Suspects arrested
Iraq and Syria seize one million captagon pills in joint operation
BAGHDAD — Iraq’s General Directorate for Narcotics Affairs announced Wednesday the seizure of one million captagon pills in a joint operation with Syrian authorities, with several suspects arrested and a trafficking network dismantled.
The directorate said the operation was based on “precise intelligence efforts and joint coordination and cooperation with security agencies in the Syrian Arab Republic,” and was carried out under the direct supervision of the Interior Minister. It said units “were able to seize one million narcotic pills of the type captagon” and arrest a number of suspects who had been planning to distribute the drugs inside Iraq.
The seizure is the latest in a series of coordinated Iraq-Syria narcotics operations. In March, Iraqi authorities dismantled a network inside Syria and seized more than 200,000 captagon pills. In January, a joint operation yielded around 2.5 million pills and arrests in both countries.
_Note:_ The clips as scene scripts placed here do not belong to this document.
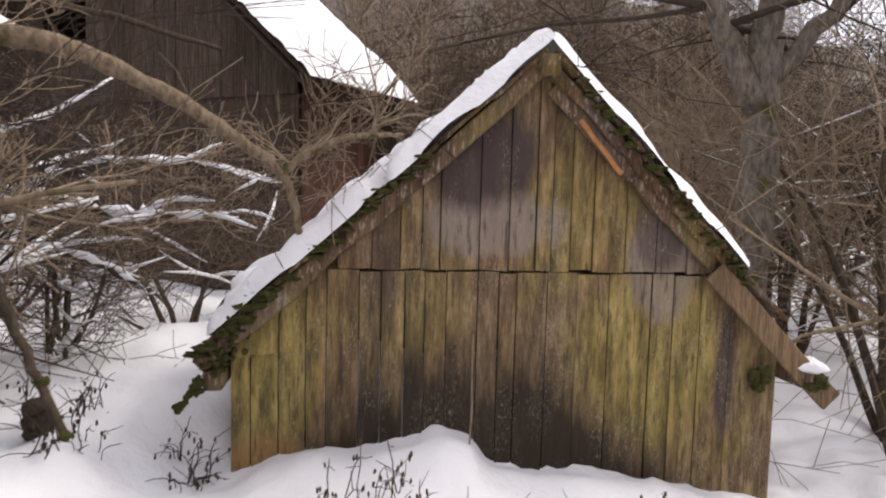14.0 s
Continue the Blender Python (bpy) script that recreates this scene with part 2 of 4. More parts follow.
def mesh_object(name, verts, faces, mat, smooth=True):
    me = bpy.data.meshes.new(name)
    me.from_pydata([tuple(v) for v in verts], [], faces)
    me.materials.append(mat)
    if smooth:
        me.polygons.foreach_set("use_smooth", [True] * len(me.polygons))
    me.update()
    return new(name, me)


def part(name, geo, mat, parent, label="", smooth=True):
    ob = mesh_object(name, geo[0], geo[1], mat, smooth)
    ob.parent = parent
    if name in ("twig", "stalk", "leaf_litter", "snow_cap", "moss"):
        ob["kind"] = "stuff"
    if label:
        ob["label"] = label
    return ob


def empty(name, m, label, category, group="", kind=""):
    e = new(name)
    e.empty_display_size = 0.1
    e.matrix_basis = m
    return tagged(e, label, category, group, kind)


def join(*geos):
    verts, faces = [], []
    for v, f in geos:
        k = len(verts)
        verts.extend(v)
        faces.extend([tuple(i + k for i in q) for q in f])
    return verts, faces


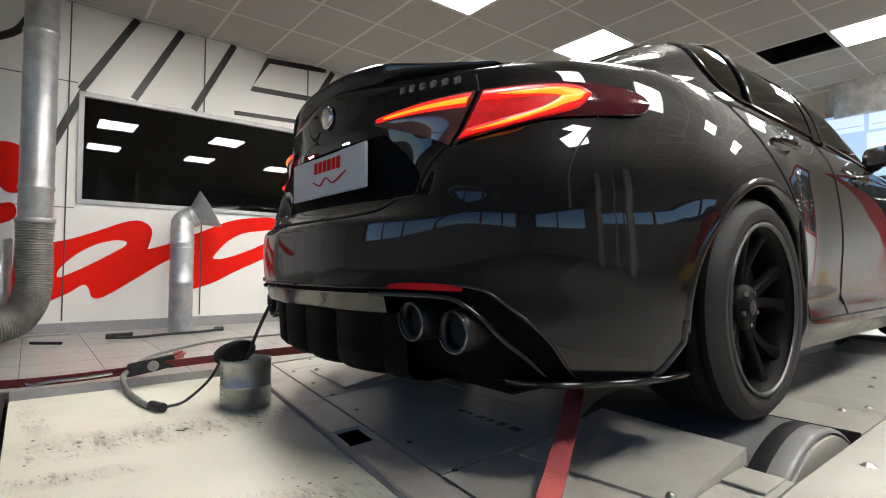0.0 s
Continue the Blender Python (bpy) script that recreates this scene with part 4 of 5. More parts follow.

In July 2025, more than 1.35 million pills were seized in a cross-border raid, and in December 2025, internationally wanted suspects were arrested alongside around 200,000 pills in a joint border operation.
Iraq has faced growing narcotics challenges, evolving from a transit corridor into both a consumer market and redistribution hub, with traffickers increasingly using sophisticated cross-border networks and, in some cases, aerial methods such as GPS-equipped balloons to move drugs across the Anbar border.